С некоторым облегчением даже она позволила себе махнуть на все рукой. Ей и раньше казалось, что домашними делами она занимается только ради мужа, а теперь, оставшись одна, она позволила себе ничего не делать. Времени у нее было предостаточно, но в конце концов она перестала делать и самые простые вещи. Белье для стирки грудами копилось в ванной, по углам собиралась пыль, однако подняться с дивана было выше ее сил. Вернее, она и хотела бы сделать это, но для ее мышц ни один довод не казался убедительным.
Сославшись на простуду, она перестала ходить на работу. Спала больше необходимого, спала даже днем. Жалюзи не опускала, но вполне достаточно было просто закрыть глаза, чтобы не замечать света, удалить из сознания окружающие вещи и забыть про свое ненавистное тело. Груз последствий никуда не делся и давил, давил, навалившись на нее.
Он давил даже тогда, когда она погружалась в глубокий, тяжелый сон, полный кошмаров. Если пересыхало в горле, она просыпалась от того, что задыхается. Если затекала рука, долго лежавшая под подушкой, ей казалось, что руку кусает овчарка. А когда замерзали ноги, не укрытые одеялом, она снова оказывалась по шею в снегу, там, в горах. Однако ей не было страшно. Парализованная, она могла пошевелить языком и, высунув его, лизать снег. Снег был сладкий, и ей хотелось съесть его, как мороженое, но она не могла повернуть голову. И тогда она просто ждала, пока холод поднимется по ногам, заполнит живот, разойдется по венам и остудит в них кровь.
После пробуждения Аличе поднималась только в самом крайнем случае и медленно отходила от путаницы сновидений, оставлявших в ее сознании болезненный, мутный след. Стараясь вернуть ясность мысли, она бродила по тихой квартире, пугаясь собственного отражения в зеркалах. Иногда она думала, что ее психика не справится. Но это ее не огорчало. Напротив, она даже улыбалась при мысли, что наконец-то у нее есть выбор: либо по ту сторону, либо по эту.
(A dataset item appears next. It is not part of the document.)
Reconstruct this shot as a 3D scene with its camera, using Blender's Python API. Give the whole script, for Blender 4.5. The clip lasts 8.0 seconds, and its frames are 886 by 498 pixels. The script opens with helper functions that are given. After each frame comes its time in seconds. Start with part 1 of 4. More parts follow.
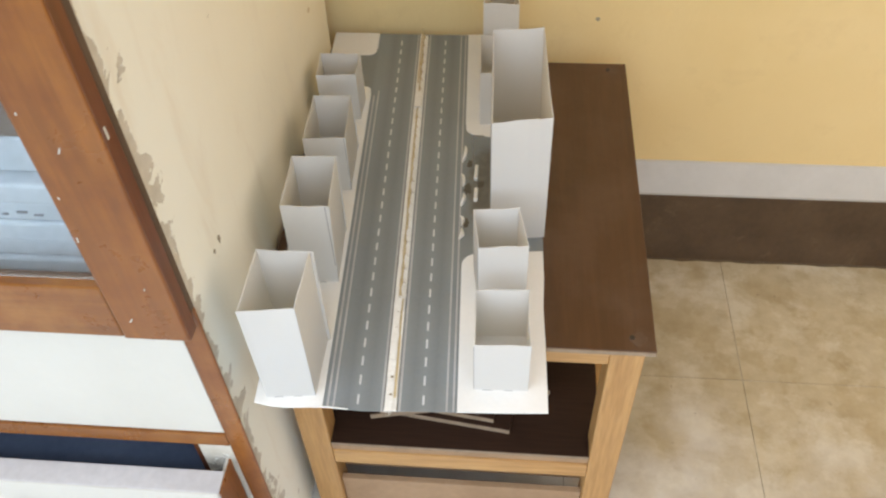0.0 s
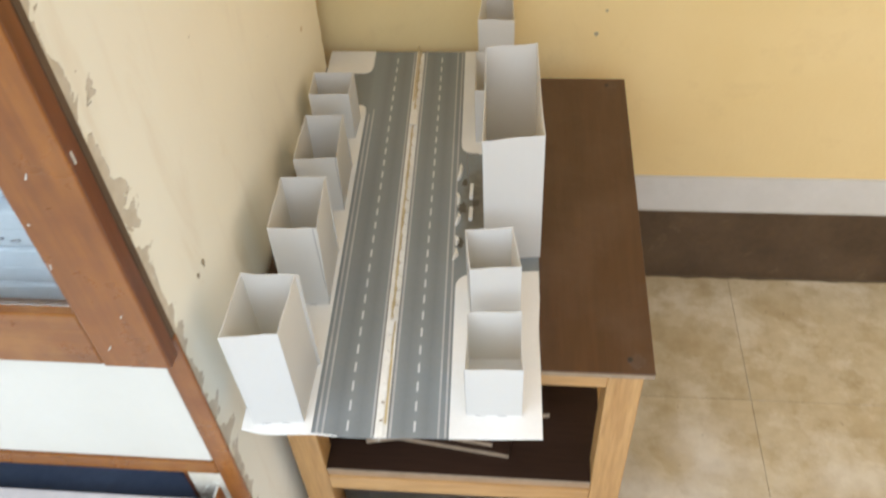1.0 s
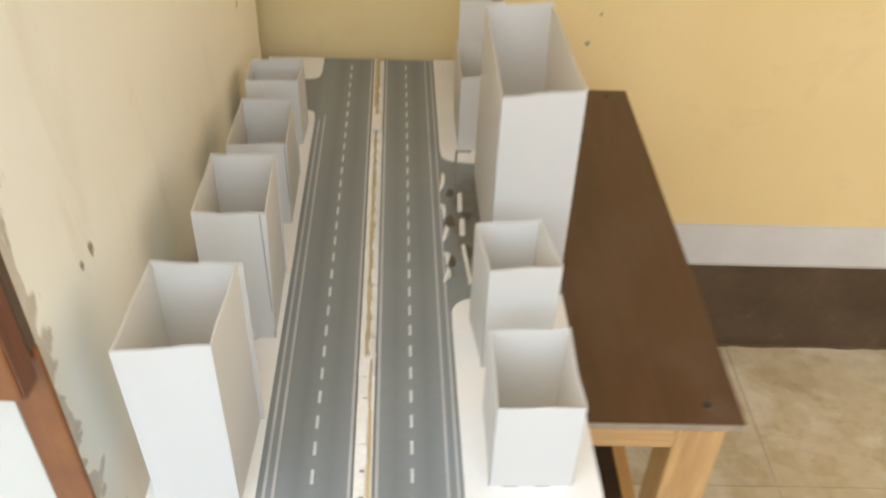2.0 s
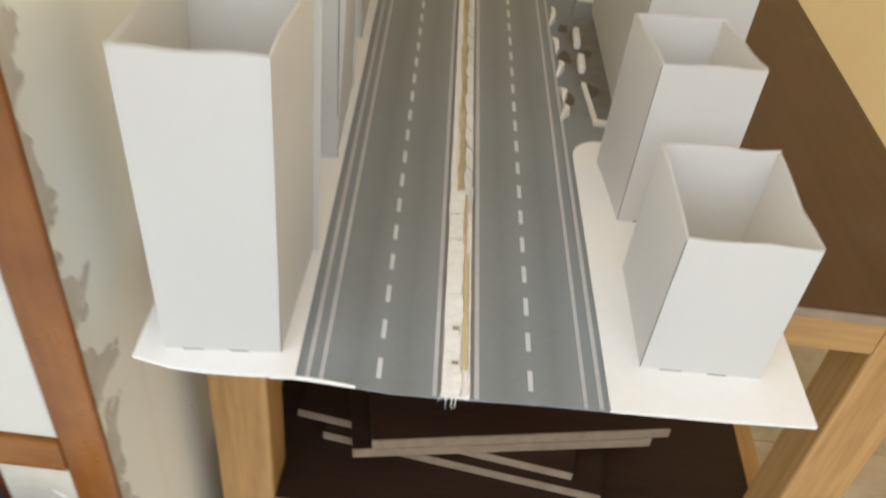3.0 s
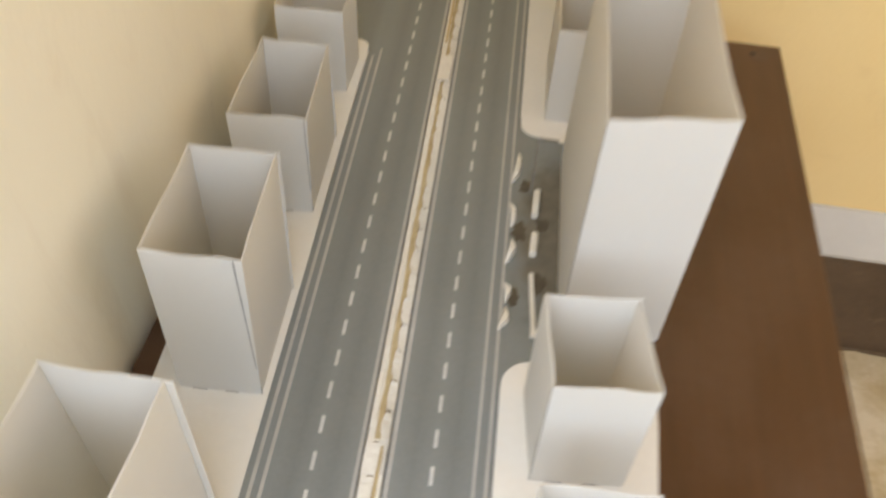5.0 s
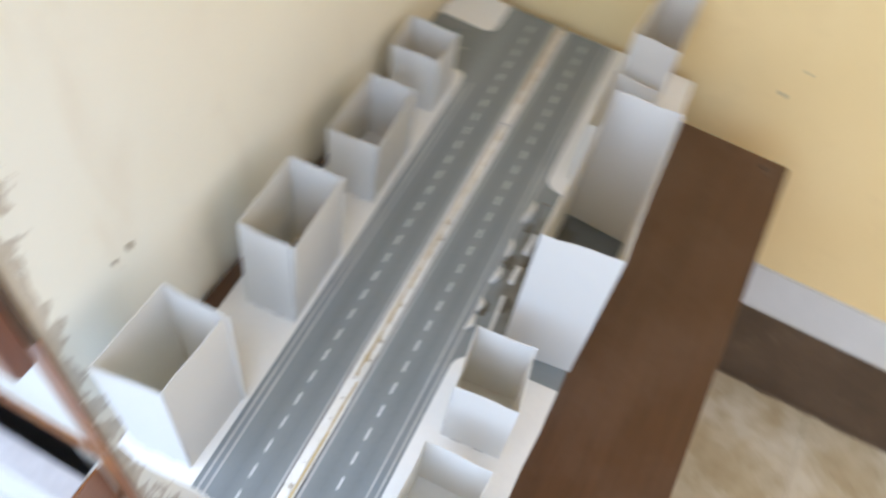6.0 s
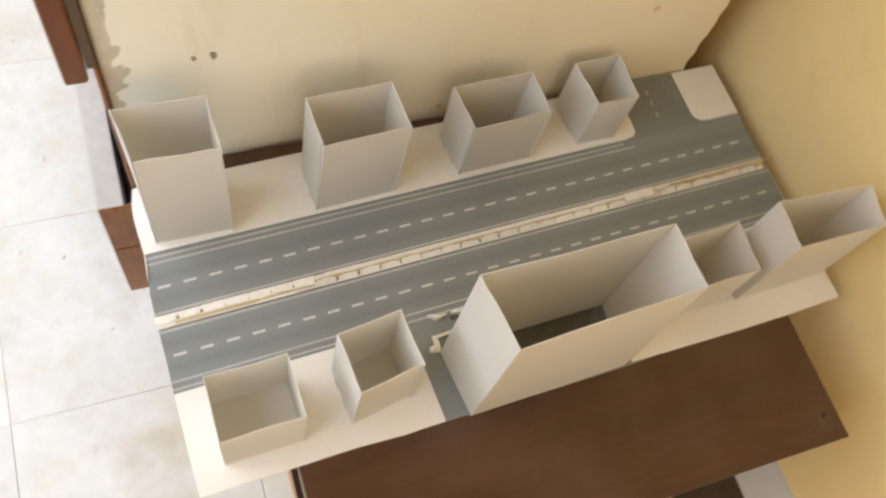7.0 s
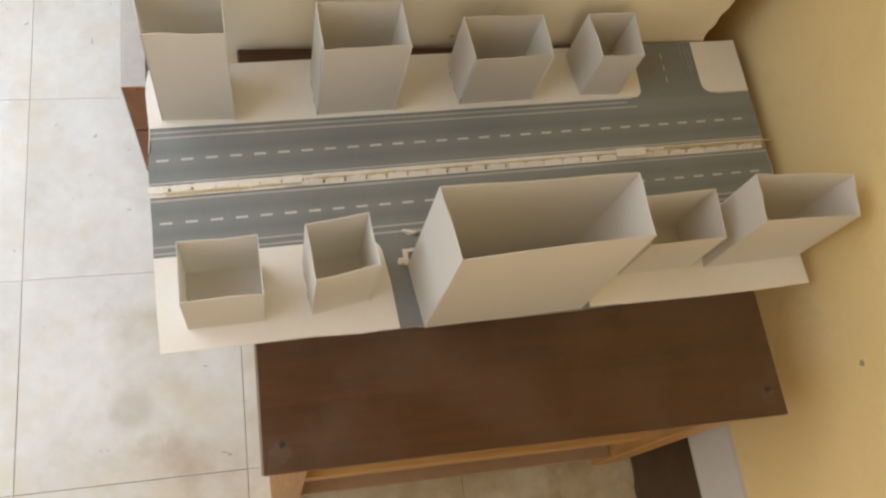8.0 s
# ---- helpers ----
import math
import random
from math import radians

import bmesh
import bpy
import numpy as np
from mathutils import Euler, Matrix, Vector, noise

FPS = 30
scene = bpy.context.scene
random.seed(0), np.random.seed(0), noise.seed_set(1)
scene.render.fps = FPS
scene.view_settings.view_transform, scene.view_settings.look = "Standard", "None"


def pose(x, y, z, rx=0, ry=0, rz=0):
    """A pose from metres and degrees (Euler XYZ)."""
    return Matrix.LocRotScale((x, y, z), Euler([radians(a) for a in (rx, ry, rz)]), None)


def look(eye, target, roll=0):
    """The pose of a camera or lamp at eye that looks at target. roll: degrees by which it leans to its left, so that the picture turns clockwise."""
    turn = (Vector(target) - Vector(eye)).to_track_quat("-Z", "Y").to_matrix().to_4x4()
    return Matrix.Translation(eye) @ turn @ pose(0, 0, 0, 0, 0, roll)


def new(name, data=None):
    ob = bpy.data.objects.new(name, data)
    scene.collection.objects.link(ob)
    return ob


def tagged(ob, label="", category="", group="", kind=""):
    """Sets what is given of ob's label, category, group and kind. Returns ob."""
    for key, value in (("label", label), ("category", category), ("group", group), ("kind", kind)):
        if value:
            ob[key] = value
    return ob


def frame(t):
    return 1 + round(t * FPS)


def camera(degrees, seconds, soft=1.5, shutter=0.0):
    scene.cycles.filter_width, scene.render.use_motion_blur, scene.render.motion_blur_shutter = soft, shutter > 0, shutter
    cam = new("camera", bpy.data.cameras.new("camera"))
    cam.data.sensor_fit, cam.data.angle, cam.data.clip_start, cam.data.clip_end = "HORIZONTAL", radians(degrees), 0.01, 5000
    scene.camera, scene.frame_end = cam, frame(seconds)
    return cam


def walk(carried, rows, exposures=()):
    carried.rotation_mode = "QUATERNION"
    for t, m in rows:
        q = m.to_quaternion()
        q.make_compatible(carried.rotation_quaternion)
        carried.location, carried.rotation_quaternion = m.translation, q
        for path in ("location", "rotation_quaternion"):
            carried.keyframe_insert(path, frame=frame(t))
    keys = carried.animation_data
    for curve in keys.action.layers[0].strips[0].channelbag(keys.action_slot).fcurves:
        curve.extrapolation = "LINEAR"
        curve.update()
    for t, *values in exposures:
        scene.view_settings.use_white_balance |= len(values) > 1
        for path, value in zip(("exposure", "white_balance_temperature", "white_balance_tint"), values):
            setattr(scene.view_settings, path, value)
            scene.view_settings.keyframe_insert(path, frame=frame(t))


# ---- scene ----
cam = camera(56.1, 8.0, soft=2.2, shutter=0.8)
ZB = 0.614  # height of the model's board over the floor
PATH = [
    (0, (0.198, -0.608, 1.607), (0.045, 0.726, 0.125), -2.6),
    (0.5, (0.223, -0.598, 1.606), (0.047, 0.734, 0.125), -4.1),
    (1, (0.229, -0.581, 1.59), (0.039, 0.779, 0.135), -4.2),
    (1.2, (0.209, -0.565, 1.56), (0.085, 0.838, 0.14), -1.9),
    (2.3, (0.075, -0.393, 1.144), (0.114, 1.194, -0.073), 2.0),
    (2.5, (0.064, -0.376, 1.096), (0.072, 1.182, -0.158), 2.4),
    (2.7, (0.051, -0.353, 1.043), (0.027, 1.173, -0.249), 3.5),
    (3, (0.028, -0.331, 0.995), (0.033, 1.189, -0.305), 7.0),
    (3.2, (0.02, -0.319, 0.963), (0.117, 1.194, -0.342), 8.3),
    (3.5, (0.026, -0.312, 0.936), (0.184, 1.167, -0.401), 8.5),
    (3.7, (0.029, -0.295, 0.943), (0.102, 1.169, -0.418), 6.3),
    (4, (0.05, -0.25, 0.966), (0.086, 1.208, -0.403), 5.3),
    (4.2, (0.07, -0.214, 1.0), (0.058, 1.218, -0.396), 5.1),
    (4.5, (0.076, -0.152, 1.078), (-0.005, 1.201, -0.393), 5.7),
    (4.7, (0.088, -0.124, 1.116), (-0.056, 1.225, -0.354), 3.3),
    (5.8, (0.209, -0.175, 1.481), (-0.02, 0.957, -0.152), 10.0),
    (6, (0.24, -0.188, 1.518), (-0.122, 0.884, -0.131), 10.8),
    (6.2, (0.276, -0.147, 1.53), (-0.245, 0.796, -0.155), 11.4),
    (6.5, (0.363, -0.027, 1.569), (-0.278, 0.629, -0.208), 13.1),
    (6.7, (0.42, 0.018, 1.583), (-0.275, 0.61, -0.197), 18.0),
    (7, (0.446, 0.045, 1.603), (-0.295, 0.605, -0.168), 21.3),
    (7.2, (0.475, 0.046, 1.621), (-0.284, 0.573, -0.153), 21.7),
    (7.5, (0.521, 0.067, 1.636), (-0.177, 0.535, -0.178), 26.5),
    (7.7, (0.527, 0.091, 1.638), (-0.166, 0.55, -0.181), 27.4),
    (8, (0.538, 0.116, 1.643), (-0.151, 0.55, -0.184), 26.3),
]
walk(cam, [(t, look(eye, target, roll)) for t, eye, target, roll in PATH],
     [(0, 0.15, 7700, 14), (1.0, 0.21, 7600, 13), (2.5, 0.20, 8000, 13), (3.0, -0.07, 8200, 14), (3.5, -0.19, 8600, 15), (4.0, -0.25, 8500, 15), (4.5, 0.12, 8500, 15),
      (6.0, 0.4, 6300, 14), (6.2, 0.13, 7200, 14), (6.5, -0.3, 7000, 14), (7.0, 0.18, 8500, 16), (7.5, 0.05, 8500, 16), (8.0, -0.17, 8700, 16)])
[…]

По вечерам она жевала листья салата, вытаскивая их прямо из пластикового пакета. Хрустящие листья были неживые, бледные, и вкус у них был соответствующий — вкус воды. Ела она их не для того, чтобы наполнить желудок, а только ради привычного ритуала: поужинать, занять время, которое некуда было девать. Она жевала салат, пока не начинало тошнить от этой искусственной, бесплотной еды, и освобождалась от Фабио, от самой себя, от всех тех напрасных усилий, которые совершила, чтобы прийти к этой вот самой минуте, ничего не обретя.
С отстраненным любопытством она наблюдала, как вновь дают о себе знать ее слабости, ее наваждения. На этот раз она дала им полную волю, сознавая, что и раньше поступала так же. Характер — это судьба, говорила она себе, вспоминая школьные годы и тот день, когда уехал Маттиа, а потом вскоре ушла и ее мать. Они отправились в разных направлениях, но в одинаковой мере были далеки от нее.